De et par Michèle Guigon, coécriture et mise en scène Susy Firth, collaboration artistique Anne Artigau, lumières Marie Vincent.
Critique parue lors des représentations au Lucernaire :
Tout d’abord monter jusqu’au paradis… C’est en effet dans le théâtre rouge du Lucernaire que Michèle Guigon se produit depuis le 24 juin. Seule en scène pendant 90 minutes, la comédienne se raconte, et avec quel talent. La voix est posée, le geste précis. Peu à peu les spectateurs, regroupés dans l’intimité de ce paradis qui n’a rien d’artificiel, se laissent enchanter.
Nous apprenons que comédienne, c’est une vocation d’enfance. Elle a d’ailleurs loupé volontairement son bac scientifique pour éviter de « faire docteur », comme le souhaitait sa mère. Elle a plutôt « fait malade, c’est dans la même branche ». De maladie, en l’occurrence de son cancer aujourd’hui vaincu, il en est effectivement question. Mais attention, la construction toute en finesse du spectacle ne plombe en rien le propos. La vie va où ? repose sur cette vie précieuse, ce désir d’aller de l’avant, d’apprendre encore et toujours.
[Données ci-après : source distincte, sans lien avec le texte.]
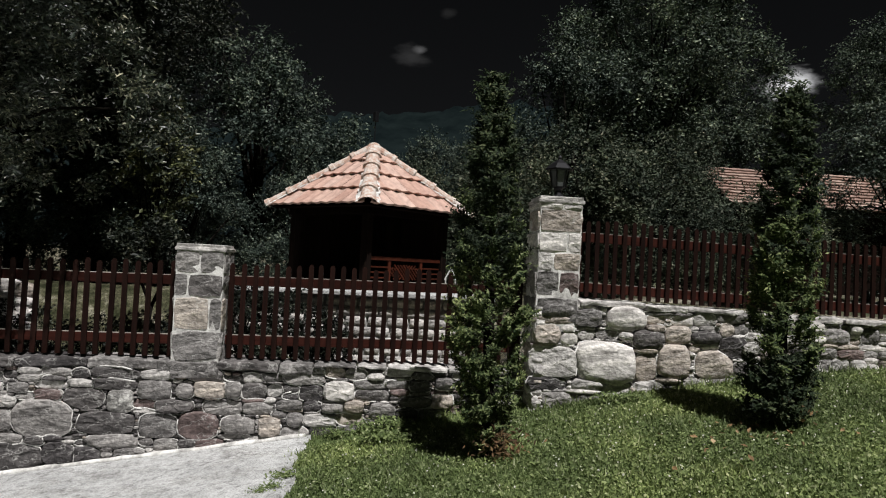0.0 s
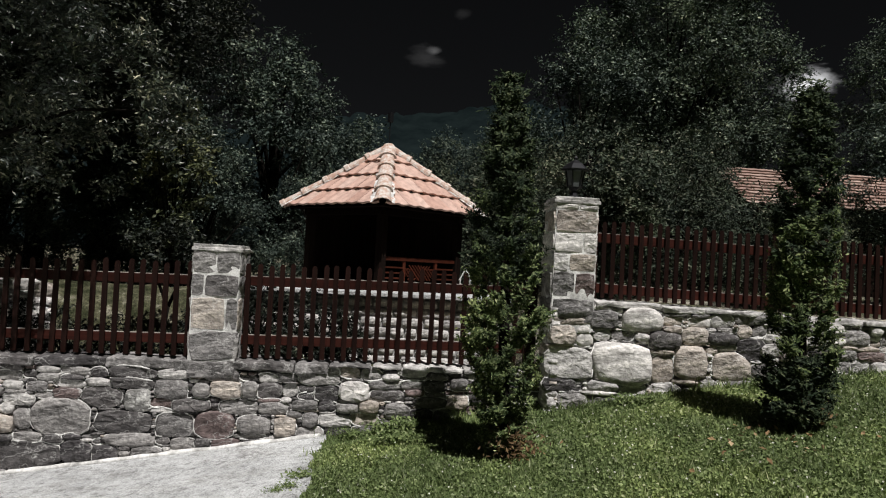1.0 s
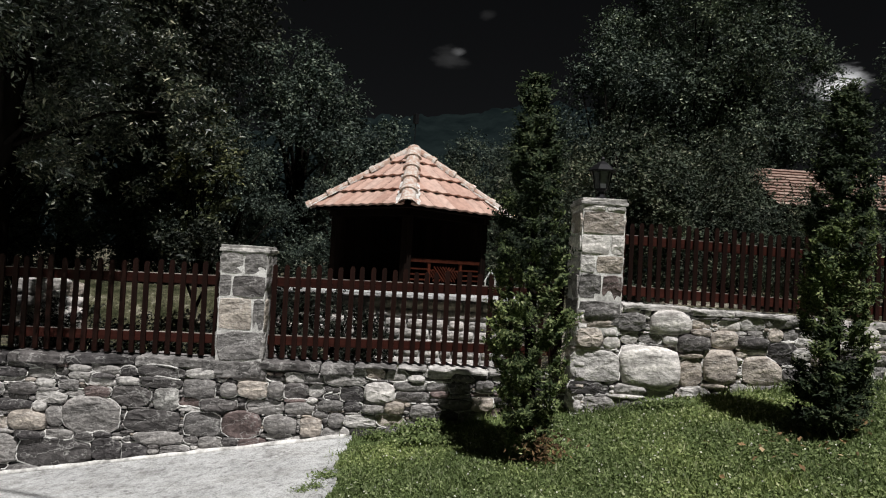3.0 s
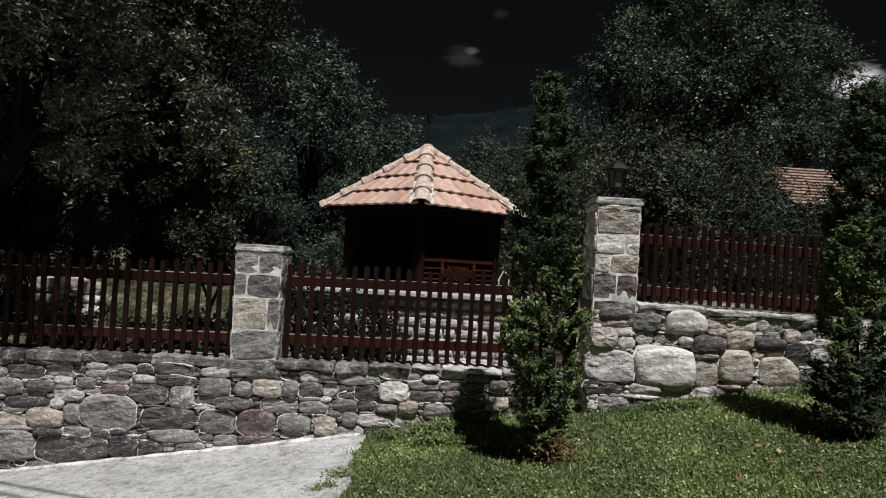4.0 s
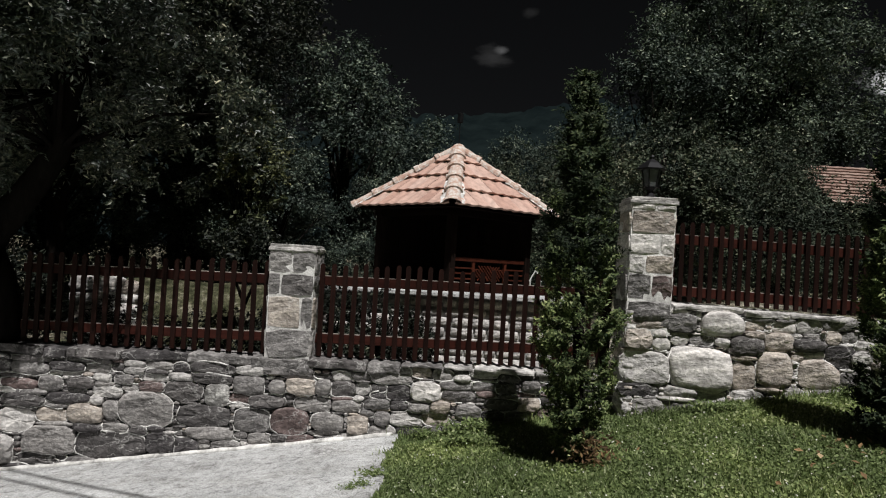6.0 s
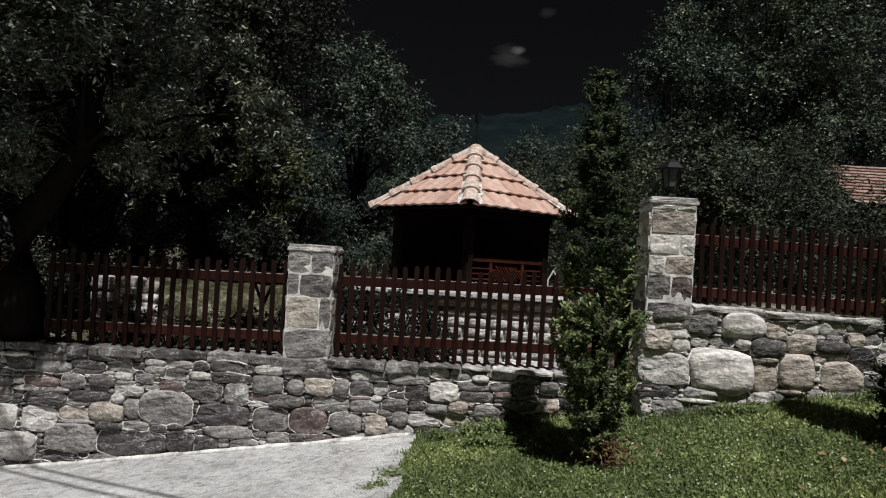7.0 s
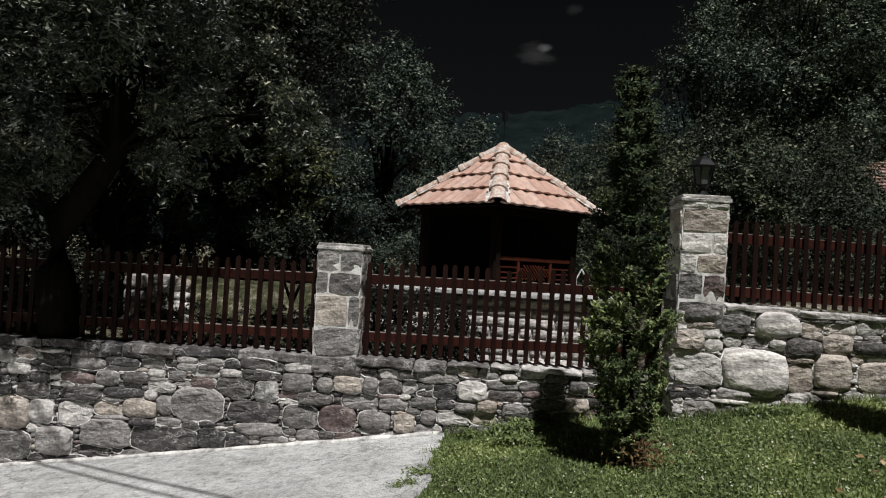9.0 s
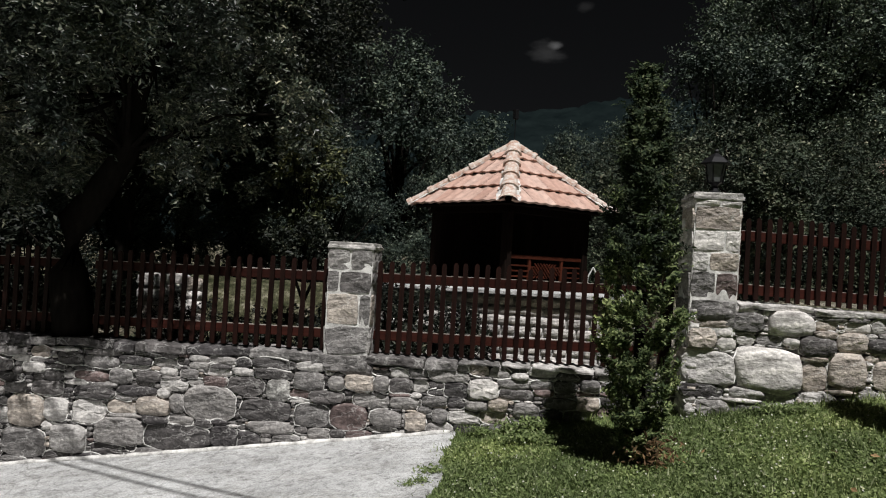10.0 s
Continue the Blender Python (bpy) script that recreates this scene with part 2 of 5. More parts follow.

Si une morale devait s’en dégager, ce serait le fameux « carpe diem ». Avec délicatesse la comédienne n’assène jamais la vérité, ni même sa vérité. Elle parle d’elle, à chacun de se faire son propre parcours. Elle en appelle à l’enfance, à l’apprentissage de la vie, à ses saisons, à l’automne qui s’installe et impose de nouvelles contraintes.
Il est également question de musique. Suivant le conseil de son père, la petite Michèle se met à l’accordéon. Elle en joue divinement et chante quelques chansons subtiles, drôles et poignantes. Quant à la mélodie toute simple de « La valse de la vie », composée alors que la comédienne musicienne subit un tumulte intérieur terrible dû aux traitements lourds, elle est tout simplement élégiaque et semble ne pouvoir être jouée que par cet instrument magnifique.
A l’issue de la représentation il vous faudra sans doute un petit moment pour quitter cette bulle intime dans laquelle s’est jouée une petite leçon de philosophie appliquée portant toute la marque d’un vécu simple et en même temps extraordinaire. Juste le temps de descendre du paradis pour retrouver la rue, ses bruits et ses odeurs. Nulle mélancolie, nulle déprime : juste l’envie de profiter tranquillement de cette vie, étonnante et complexe, et de dire un grand merci à cette comédienne hors norme.
A la fin du mois d’août la comédienne devra quitter le paradis. Mais pour une bonne cause : son spectacle est en effet prolongé au Lucernaire, dans la salle toute noire, à 18h30 jusqu’au 16 octobre. De toute manière, quel que soit le lieu, l’état de grâce dans lequel Michèle Guigon et son accordéon nous plonge, restera intact.